Scalia found the case troubling

“There are overzealous government agents,” he said. “There always have been and I am sure that, assuming all of the misbehavior described here is correct, I'm sure it is not the first time this has happened. Government agents sometimes get overzealous. But why should there be this extraordinary remedy when the overzealousness happens to be attached to a desire to get a piece of land, whereas if they had just picked on this guy because they didn't like the way he combed his hair or for any other reason …?”

Roberts suggested Robbins refused to negotiate with the BLM, leaving the BLM “disabled” from negotiating.

“If they go up to somebody and say, you know, we'd really like a right-of-way because we have some interest in lands that we need to maintain on the other side, and the person says, no and, you know, get off my property, do they have to shrug their shoulders and say all right?” Roberts questioned. “Or can they say, well, you know, we're neighbors, we have a lot of interests in common and we should work together? Is that all of a sudden extortion?”
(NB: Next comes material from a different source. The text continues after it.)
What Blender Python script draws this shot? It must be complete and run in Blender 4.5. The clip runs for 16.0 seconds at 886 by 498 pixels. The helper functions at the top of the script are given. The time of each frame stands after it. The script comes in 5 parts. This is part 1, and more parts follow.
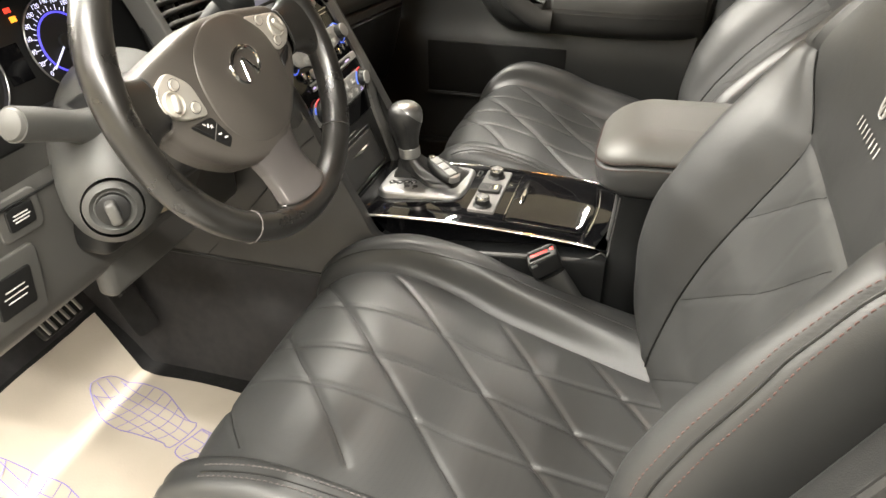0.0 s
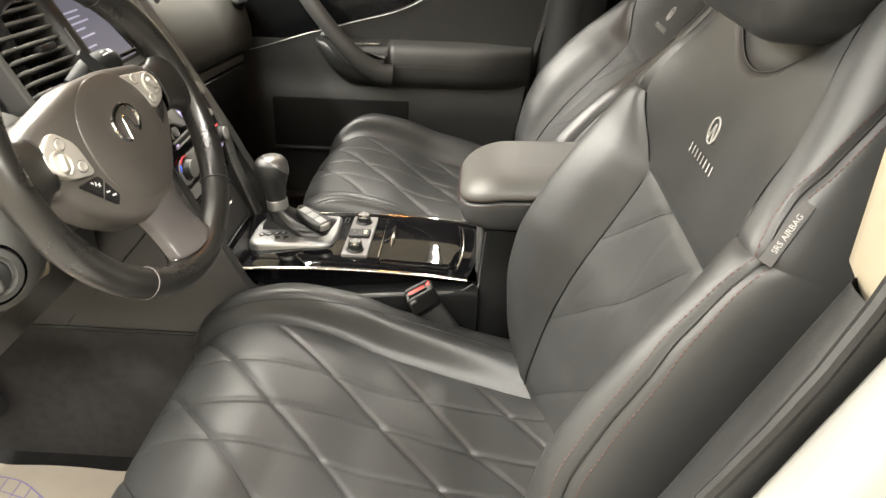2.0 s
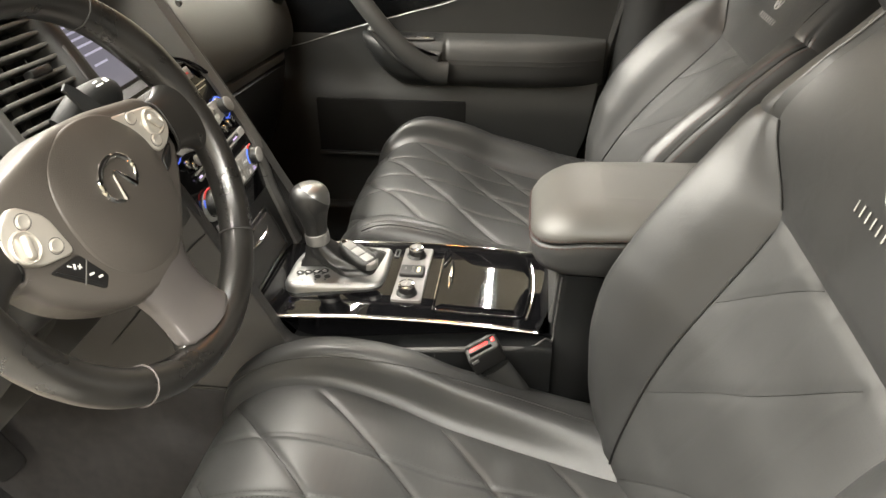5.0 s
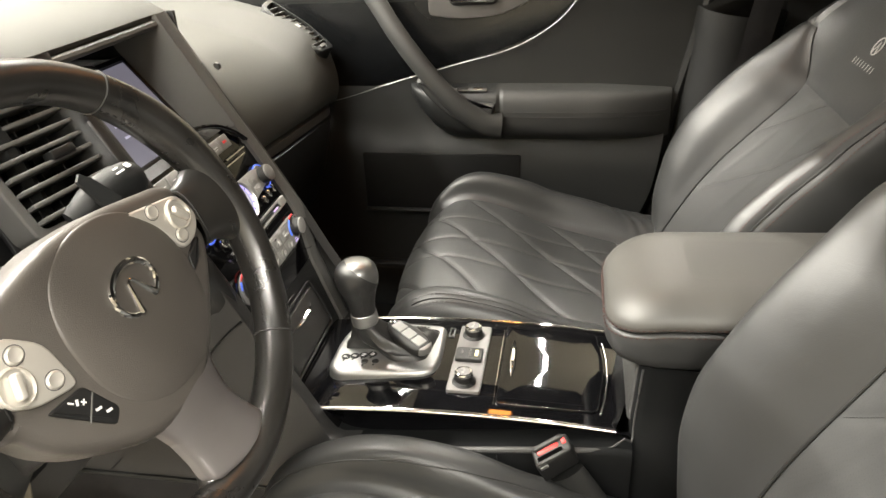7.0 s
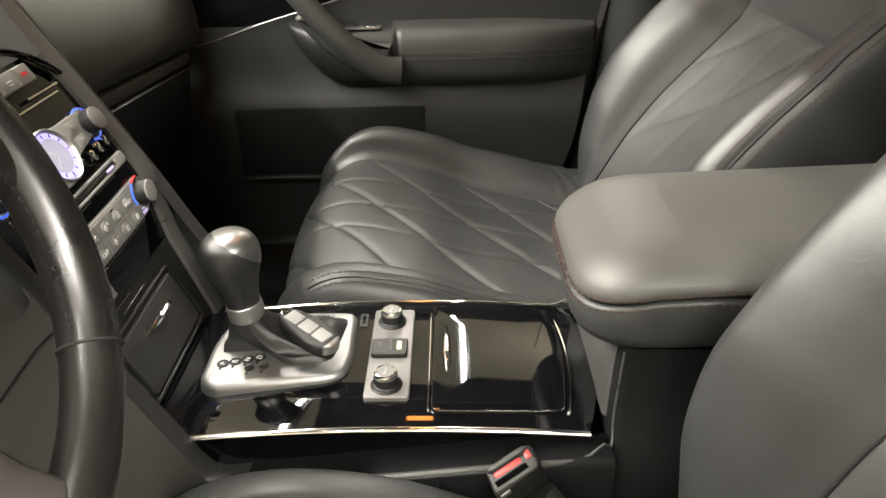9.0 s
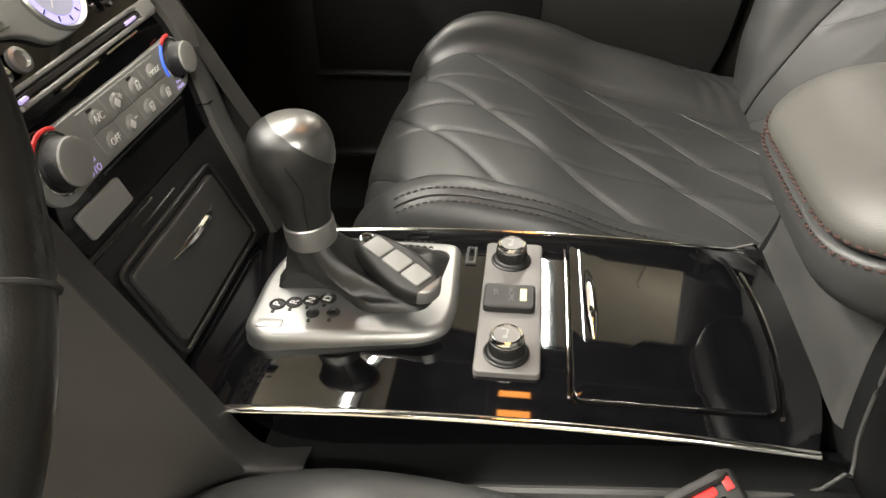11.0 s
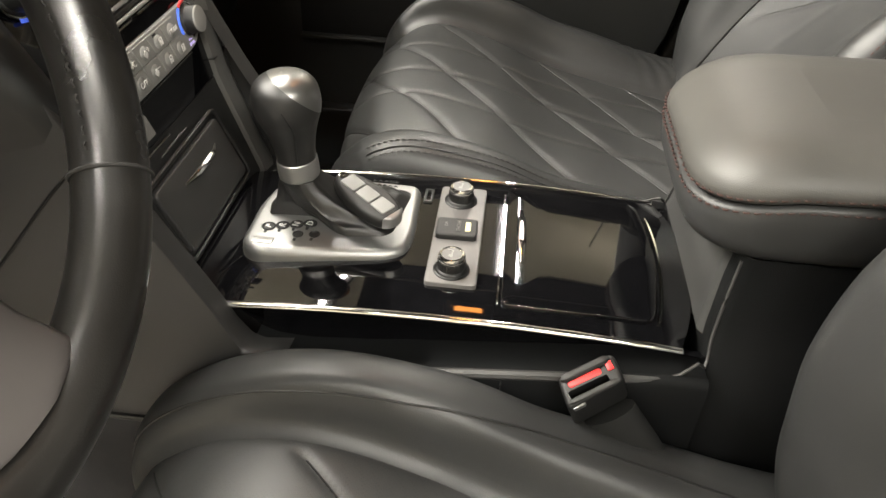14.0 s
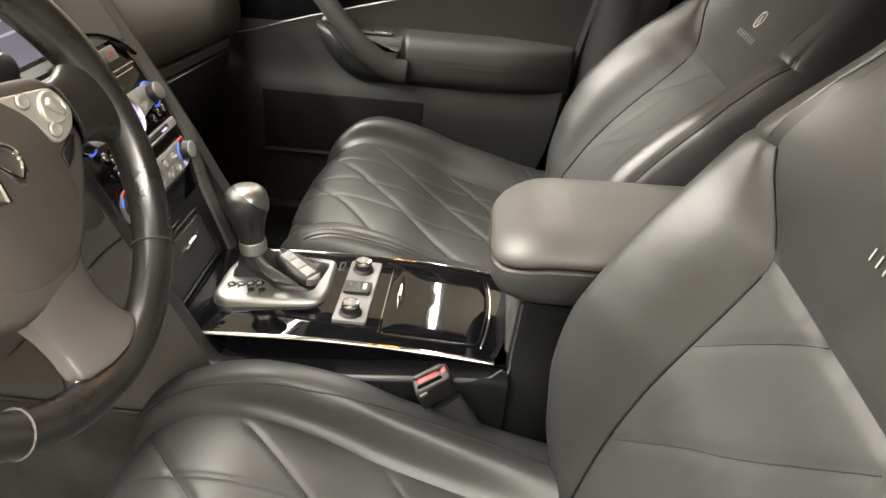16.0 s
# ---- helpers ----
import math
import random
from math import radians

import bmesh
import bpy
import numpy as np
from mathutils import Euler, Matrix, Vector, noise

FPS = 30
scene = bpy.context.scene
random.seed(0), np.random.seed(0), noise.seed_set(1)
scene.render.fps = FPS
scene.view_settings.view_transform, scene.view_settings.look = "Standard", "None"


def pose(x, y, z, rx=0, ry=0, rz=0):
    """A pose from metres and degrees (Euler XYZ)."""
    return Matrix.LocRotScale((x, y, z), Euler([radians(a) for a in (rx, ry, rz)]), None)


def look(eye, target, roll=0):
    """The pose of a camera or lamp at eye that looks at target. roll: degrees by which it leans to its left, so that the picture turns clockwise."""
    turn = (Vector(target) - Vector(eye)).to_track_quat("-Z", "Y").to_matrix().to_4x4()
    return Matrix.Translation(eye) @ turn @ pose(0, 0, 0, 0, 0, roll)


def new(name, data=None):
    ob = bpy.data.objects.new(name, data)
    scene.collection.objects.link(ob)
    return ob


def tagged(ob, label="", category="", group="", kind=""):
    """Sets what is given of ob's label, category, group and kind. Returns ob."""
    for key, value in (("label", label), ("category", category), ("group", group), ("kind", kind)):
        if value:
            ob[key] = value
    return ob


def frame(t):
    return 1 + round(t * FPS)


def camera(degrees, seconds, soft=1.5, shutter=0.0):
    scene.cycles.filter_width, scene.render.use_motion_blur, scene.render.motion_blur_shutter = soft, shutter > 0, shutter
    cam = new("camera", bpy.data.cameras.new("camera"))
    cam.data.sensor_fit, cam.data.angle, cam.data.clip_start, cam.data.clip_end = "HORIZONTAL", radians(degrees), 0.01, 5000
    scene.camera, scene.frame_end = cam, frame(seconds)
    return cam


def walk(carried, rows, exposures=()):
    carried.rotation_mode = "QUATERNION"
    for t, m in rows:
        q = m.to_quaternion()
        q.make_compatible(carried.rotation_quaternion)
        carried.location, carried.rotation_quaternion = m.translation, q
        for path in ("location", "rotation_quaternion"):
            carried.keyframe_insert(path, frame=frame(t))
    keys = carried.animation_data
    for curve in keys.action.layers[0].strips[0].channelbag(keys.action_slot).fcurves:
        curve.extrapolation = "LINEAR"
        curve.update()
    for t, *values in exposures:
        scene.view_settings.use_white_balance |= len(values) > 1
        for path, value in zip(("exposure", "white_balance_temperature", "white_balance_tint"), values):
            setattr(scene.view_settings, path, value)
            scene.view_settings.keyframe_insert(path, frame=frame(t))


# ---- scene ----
cam = camera(62.0, 16.0)
PATH = [
    (0, (0.237, -1.011, 1.356), (-0.265, 0.61, 0.296), -0.7),
    (0.5, (0.19, -1.023, 1.366), (-0.087, 0.67, 0.339), 0.0),
    (1, (0.18, -1.053, 1.369), (0.063, 0.681, 0.379), 0.6),
    (1.5, (0.175, -1.086, 1.365), (0.142, 0.669, 0.406), 1.2),
    (2, (0.182, -1.071, 1.363), (0.111, 0.698, 0.432), 1.7),
    (2.5, (0.233, -1.023, 1.363), (0.03, 0.747, 0.454), 1.8),
    (3, (0.281, -0.996, 1.351), (-0.04, 0.756, 0.44), 1.4),
    (3.2, (0.28, -0.99, 1.343), (-0.066, 0.752, 0.422), 1.1),
    (5.3, (0.145, -0.846, 1.364), (-0.056, 0.878, 0.369), -0.6),
    (5.5, (0.157, -0.829, 1.364), (-0.087, 0.897, 0.383), -0.8),
    (6, (0.168, -0.809, 1.36), (-0.171, 0.922, 0.416), -1.4),
    (6.5, (0.159, -0.796, 1.367), (-0.211, 0.94, 0.445), -2.0),
    (7, (0.119, -0.758, 1.364), (-0.214, 0.993, 0.456), -2.7),
    (7.5, (0.068, -0.7, 1.345), (-0.163, 1.066, 0.435), -2.9),
    (8, (0.064, -0.634, 1.309), (-0.024, 1.142, 0.393), -2.2),
    (8.2, (0.071, -0.623, 1.295), (0.046, 1.151, 0.372), -1.4),
    (10.3, (0.036, -0.442, 1.172), (-0.106, 1.245, 0.108), -1.8),
    (10.5, (0.029, -0.42, 1.16), (-0.149, 1.253, 0.078), -2.0),
    (11, (0.009, -0.39, 1.13), (-0.208, 1.245, -0.001), -1.4),
    (11.5, (0.003, -0.366, 1.122), (-0.215, 1.224, -0.071), -0.5),
    (12, (-0.002, -0.339, 1.137), (-0.199, 1.209, -0.114), 0.5),
    (12.5, (-0.005, -0.338, 1.133), (-0.192, 1.191, -0.143), 0.9),
    (13, (0.004, -0.378, 1.142), (-0.171, 1.15, -0.137), 1.0),
    (13.5, (0.014, -0.439, 1.156), (-0.141, 1.123, -0.084), 1.7),
    (14, (0.031, -0.503, 1.179), (-0.097, 1.092, -0.022), 2.7),
    (14.5, (0.039, -0.56, 1.228), (-0.096, 1.052, 0.052), 2.8),
    (15, (0.044, -0.618, 1.267), (-0.094, 1.029, 0.141), 3.4),
    (15.5, (0.086, -0.694, 1.3), (-0.041, 0.989, 0.228), 3.4),
    (16, (0.136, -0.782, 1.336), (0.071, 0.955, 0.347), 4.6),
]
walk(cam, [(t, look(eye, target, roll)) for t, eye, target, roll in PATH], [(0, 0.14), (7.0, 0.12), (9.0, 0.0), (10.5, -0.14), (12.5, -0.44), (13.5, -0.24), (14.0, -0.2), (15.5, 0.04), (16.0, 0.1)])

# ---------------------------------------------------------------- world and lamps
world = bpy.data.worlds.new("world")
scene.world = world
world.use_nodes = True
world.node_tree.nodes["Background"].inputs[0].default_value = (0.9, 0.92, 1.0, 1)
world.node_tree.nodes["Background"].inputs[1].default_value = 0.006

# last two match reflections; others, like (1.5, -2.6), are added to brighten the cabin
TUBES = ((-0.9, -3.1, "x", 110), (-0.5, -1.5, "x", 185), (1.5, -2.6, "x", 330), (-2.1, 0.1, "y", 410), (-3.4, -0.6, "y", 270), (-3.4, 1.9, "y", 400), (-5.0, 0.8, "y", 620), (-5.0, -1.8, "y", 400), (-0.92, 1.45, "y", 145), (0.22, 3.15, "y", 155))
GROUND = 0.235      # showroom floor
CEIL = 3.30         # showroom ceiling


def strip_lamp(x, y, length, along, watts, width=0.06, colour=(1.0, 0.958, 0.862)):
    """A ceiling tube: an area lamp just under its housing."""
    data = bpy.data.lights.new("tube_light", "AREA")
    data.shape, data.size, data.size_y, data.energy, data.color = "RECTANGLE", length, width, watts, colour
    ob = new("tube_light", data)
    ob.matrix_world = pose(x, y, CEIL - 0.07, 0, 0, 0 if along == "x" else 90)
    return ob


for lx, ly, along, watts in TUBES:
    strip_lamp(lx, ly, 2.4, along, watts, 0.035 if watts in (145, 155) else 0.06)
ADDED_UPLIGHTS = ((1.9, 3.6, 45), (-2.7, 0.9, 45))
for lx, ly, watts in ADDED_UPLIGHTS:      # added troughs, out of view, that brighten the ceiling for the lacquer's reflections
    data = bpy.data.lights.new("uplight", "AREA")
    data.shape, data.size, data.size_y, data.energy, data.color = "RECTANGLE", 2.4, 0.12, watts, (1.0, 0.93, 0.78)
    new("uplight", data).matrix_world = pose(lx, ly, CEIL - 0.80, 180, 0, 0)
for ly in (0.355, 0.215):      # the lit map lamps in the roof console
    data = bpy.data.lights.new("map_lamp", "AREA")
    data.shape, data.size, data.size_y, data.energy, data.color = "RECTANGLE", 0.07, 0.045, 0.22, (1.0, 0.36, 0.07)
    new("map_lamp", data).matrix_world = pose(0.012, ly, 1.620)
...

“So how many trespass citations for his cattle does it take before it's all of a sudden extortion?” Roberts asked.

“The record in the case shows that on those very instances where he was cited with trespass others who were doing the identical thing were not,” Tribe said.

Tribe explained that the administrative appeals process does not have jurisdiction to consider whether the BLM employees’ motives were retaliatory, whether the actions were unconstitutional, whether it was part of a pattern.

The case is making its way through the federal court process, Tribe said, because “no other remedy will work.” Tribe said when Robbins challenged each individual action, “it was taking years and costing hundreds of thousands of dollars more than was involved in each individual one, that was hopeless.”

Justice David Souter likened the situation to “the death by a thousand cuts … you can stitch up every cut, but by the time you get to a thousand, you're dead.”

The court is expected to issue a decision in the case later this spring.